----- Data block

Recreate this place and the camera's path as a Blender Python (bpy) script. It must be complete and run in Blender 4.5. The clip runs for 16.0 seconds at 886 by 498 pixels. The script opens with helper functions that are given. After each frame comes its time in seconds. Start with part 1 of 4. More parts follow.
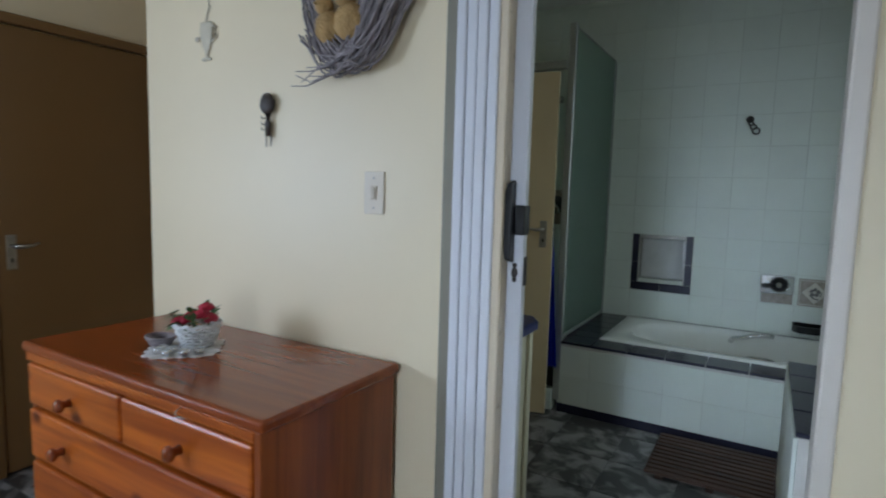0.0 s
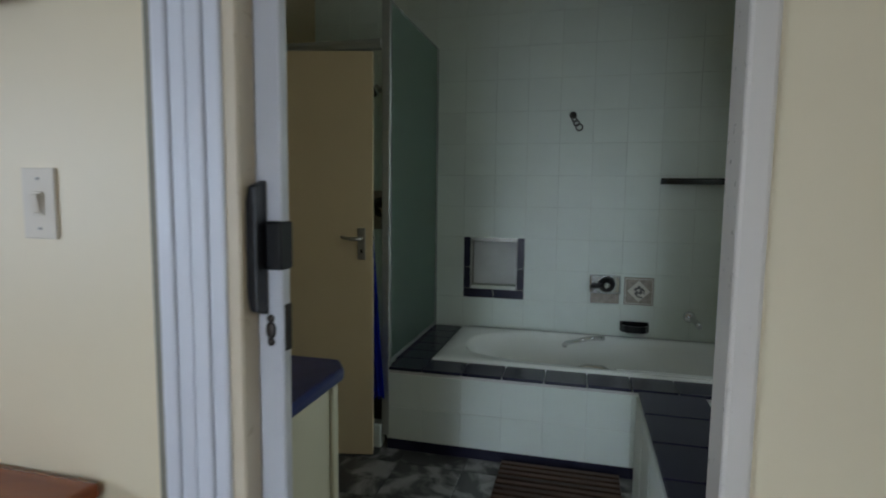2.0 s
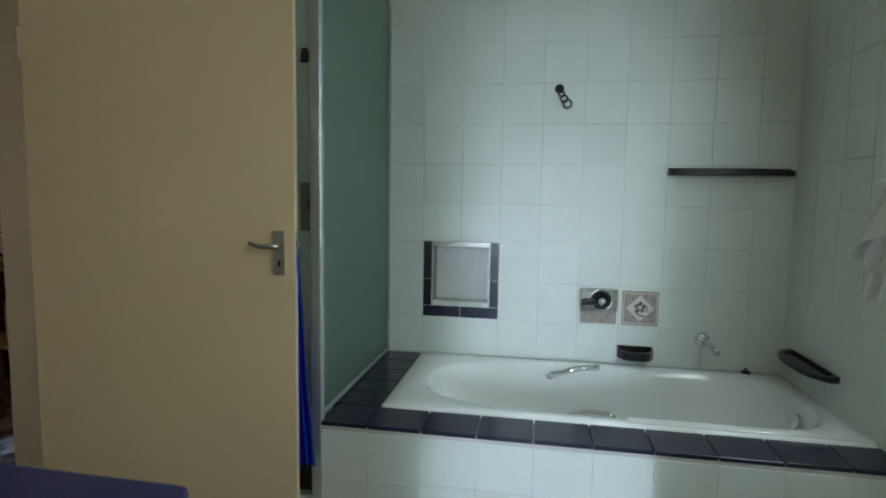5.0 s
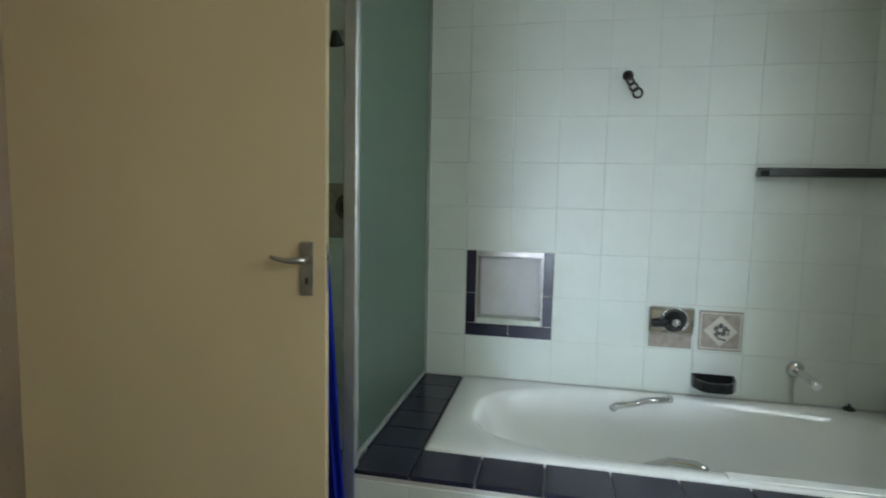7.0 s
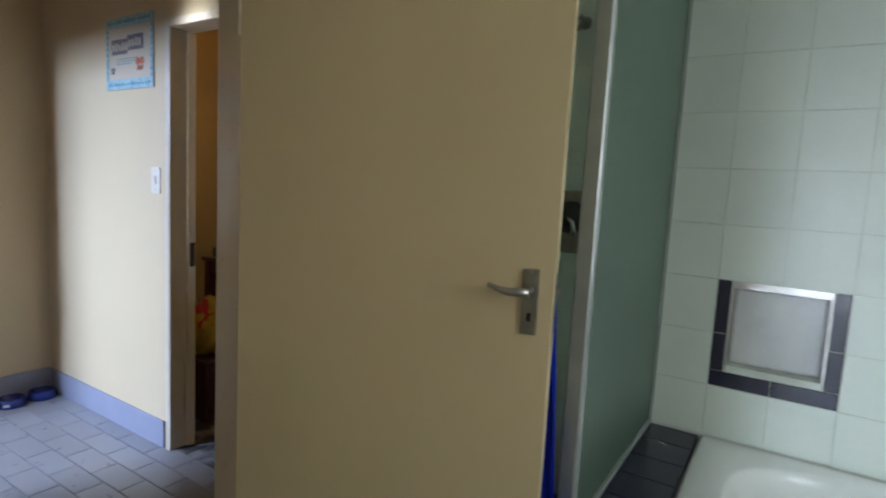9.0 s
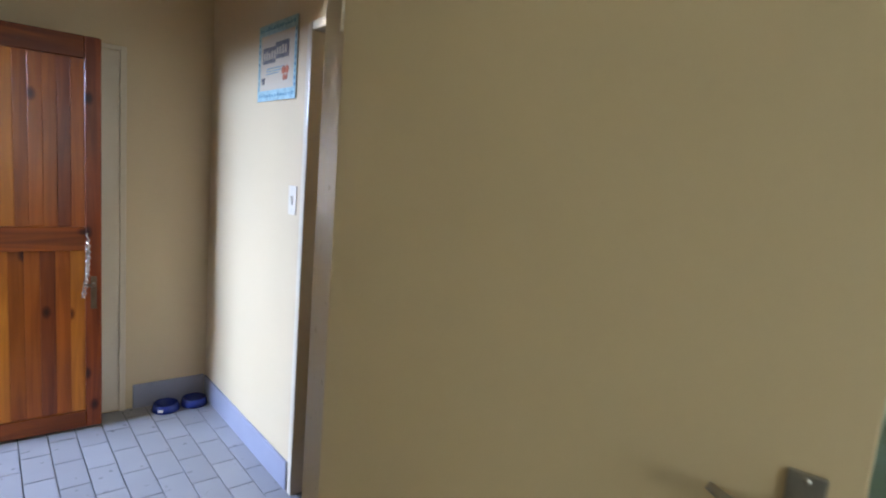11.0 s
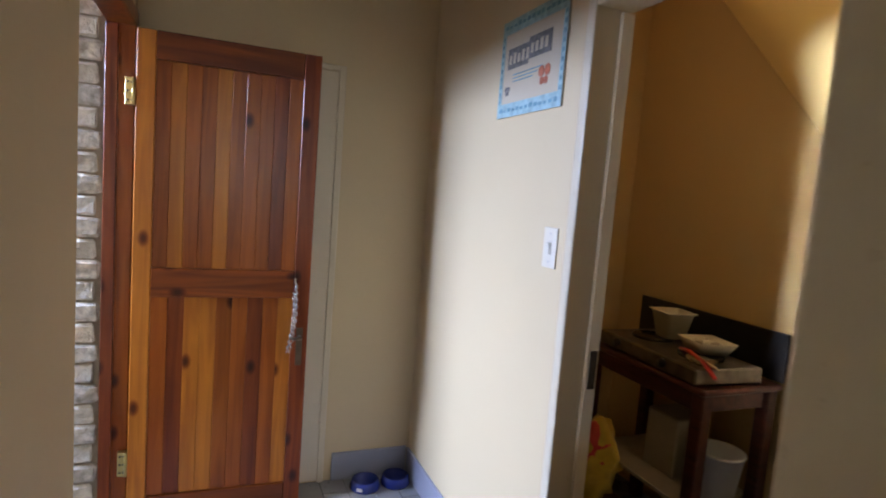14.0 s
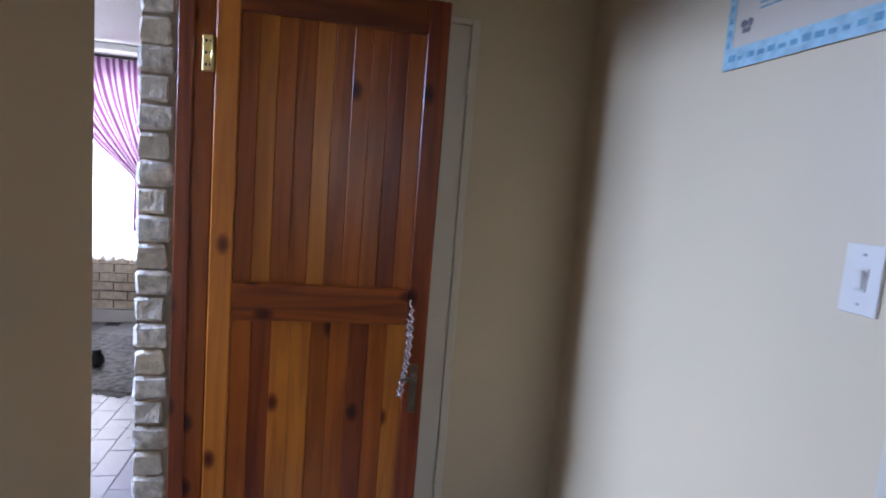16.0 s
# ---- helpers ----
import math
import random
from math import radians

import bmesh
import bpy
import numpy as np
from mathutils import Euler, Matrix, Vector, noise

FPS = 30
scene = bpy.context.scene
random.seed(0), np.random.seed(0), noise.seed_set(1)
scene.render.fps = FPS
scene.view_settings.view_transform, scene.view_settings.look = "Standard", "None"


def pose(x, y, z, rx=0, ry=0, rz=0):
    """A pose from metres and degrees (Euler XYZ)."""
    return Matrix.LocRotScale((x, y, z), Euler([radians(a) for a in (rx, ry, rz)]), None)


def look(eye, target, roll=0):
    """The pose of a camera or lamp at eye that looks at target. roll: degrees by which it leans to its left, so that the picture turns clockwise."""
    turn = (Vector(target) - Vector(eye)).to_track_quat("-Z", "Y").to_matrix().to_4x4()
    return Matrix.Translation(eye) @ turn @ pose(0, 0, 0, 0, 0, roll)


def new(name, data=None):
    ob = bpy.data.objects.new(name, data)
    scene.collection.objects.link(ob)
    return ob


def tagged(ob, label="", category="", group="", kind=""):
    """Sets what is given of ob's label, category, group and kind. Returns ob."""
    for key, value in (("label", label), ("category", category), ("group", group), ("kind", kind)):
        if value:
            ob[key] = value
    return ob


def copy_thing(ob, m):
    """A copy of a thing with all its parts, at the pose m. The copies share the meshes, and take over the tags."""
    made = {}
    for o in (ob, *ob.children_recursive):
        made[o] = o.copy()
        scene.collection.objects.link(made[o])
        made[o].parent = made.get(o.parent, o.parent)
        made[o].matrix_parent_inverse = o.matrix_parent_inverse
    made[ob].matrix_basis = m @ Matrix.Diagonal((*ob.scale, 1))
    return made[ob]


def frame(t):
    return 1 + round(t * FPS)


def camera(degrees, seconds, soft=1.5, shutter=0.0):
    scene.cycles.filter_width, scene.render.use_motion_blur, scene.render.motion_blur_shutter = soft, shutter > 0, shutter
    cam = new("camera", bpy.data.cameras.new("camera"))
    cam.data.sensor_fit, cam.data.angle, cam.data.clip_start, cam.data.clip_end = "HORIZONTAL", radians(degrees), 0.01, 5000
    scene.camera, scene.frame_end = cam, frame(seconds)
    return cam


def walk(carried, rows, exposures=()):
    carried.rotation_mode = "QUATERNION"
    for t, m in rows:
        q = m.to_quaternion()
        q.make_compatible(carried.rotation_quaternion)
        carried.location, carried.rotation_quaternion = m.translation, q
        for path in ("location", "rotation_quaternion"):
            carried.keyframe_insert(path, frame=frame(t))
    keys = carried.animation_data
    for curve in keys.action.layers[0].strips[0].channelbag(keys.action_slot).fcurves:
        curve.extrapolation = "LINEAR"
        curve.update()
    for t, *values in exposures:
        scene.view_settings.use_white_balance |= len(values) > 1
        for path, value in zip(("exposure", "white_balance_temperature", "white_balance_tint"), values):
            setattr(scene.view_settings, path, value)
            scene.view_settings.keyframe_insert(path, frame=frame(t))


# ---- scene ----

----------

Except for the pictures, reproduce every line exactly.

§ Exercise solution:
Recreate this place and the camera's path as a Blender Python (bpy) script. It must be complete and run in Blender 4.5. The clip runs for 16.0 seconds at 886 by 498 pixels. The script opens with helper functions that are given. After each frame comes its time in seconds. Start with part 1 of 4. More parts follow.
0.0 s
2.0 s
5.0 s
7.0 s
9.0 s
11.0 s
14.0 s
16.0 s
# ---- helpers ----
import math
import random
from math import radians

import bmesh
import bpy
import numpy as np
from mathutils import Euler, Matrix, Vector, noise

FPS = 30
scene = bpy.context.scene
random.seed(0), np.random.seed(0), noise.seed_set(1)
scene.render.fps = FPS
scene.view_settings.view_transform, scene.view_settings.look = "Standard", "None"


def pose(x, y, z, rx=0, ry=0, rz=0):
    """A pose from metres and degrees (Euler XYZ)."""
    return Matrix.LocRotScale((x, y, z), Euler([radians(a) for a in (rx, ry, rz)]), None)


def look(eye, target, roll=0):
    """The pose of a camera or lamp at eye that looks at target. roll: degrees by which it leans to its left, so that the picture turns clockwise."""
    turn = (Vector(target) - Vector(eye)).to_track_quat("-Z", "Y").to_matrix().to_4x4()
    return Matrix.Translation(eye) @ turn @ pose(0, 0, 0, 0, 0, roll)


def new(name, data=None):
    ob = bpy.data.objects.new(name, data)
    scene.collection.objects.link(ob)
    return ob


def tagged(ob, label="", category="", group="", kind=""):
    """Sets what is given of ob's label, category, group and kind. Returns ob."""
    for key, value in (("label", label), ("category", category), ("group", group), ("kind", kind)):
        if value:
            ob[key] = value
    return ob


def copy_thing(ob, m):
    """A copy of a thing with all its parts, at the pose m. The copies share the meshes, and take over the tags."""
    made = {}
    for o in (ob, *ob.children_recursive):
        made[o] = o.copy()
        scene.collection.objects.link(made[o])
        made[o].parent = made.get(o.parent, o.parent)
        made[o].matrix_parent_inverse = o.matrix_parent_inverse
    made[ob].matrix_basis = m @ Matrix.Diagonal((*ob.scale, 1))
    return made[ob]


def frame(t):
    return 1 + round(t * FPS)


def camera(degrees, seconds, soft=1.5, shutter=0.0):
    scene.cycles.filter_width, scene.render.use_motion_blur, scene.render.motion_blur_shutter = soft, shutter > 0, shutter
    cam = new("camera", bpy.data.cameras.new("camera"))
    cam.data.sensor_fit, cam.data.angle, cam.data.clip_start, cam.data.clip_end = "HORIZONTAL", radians(degrees), 0.01, 5000
    scene.camera, scene.frame_end = cam, frame(seconds)
    return cam


def walk(carried, rows, exposures=()):
    carried.rotation_mode = "QUATERNION"
    for t, m in rows:
        q = m.to_quaternion()
        q.make_compatible(carried.rotation_quaternion)
        carried.location, carried.rotation_quaternion = m.translation, q
        for path in ("location", "rotation_quaternion"):
            carried.keyframe_insert(path, frame=frame(t))
    keys = carried.animation_data
    for curve in keys.action.layers[0].strips[0].channelbag(keys.action_slot).fcurves:
        curve.extrapolation = "LINEAR"
        curve.update()
    for t, *values in exposures:
        scene.view_settings.use_white_balance |= len(values) > 1
        for path, value in zip(("exposure", "white_balance_temperature", "white_balance_tint"), values):
            setattr(scene.view_settings, path, value)
            scene.view_settings.keyframe_insert(path, frame=frame(t))


# ---- scene ----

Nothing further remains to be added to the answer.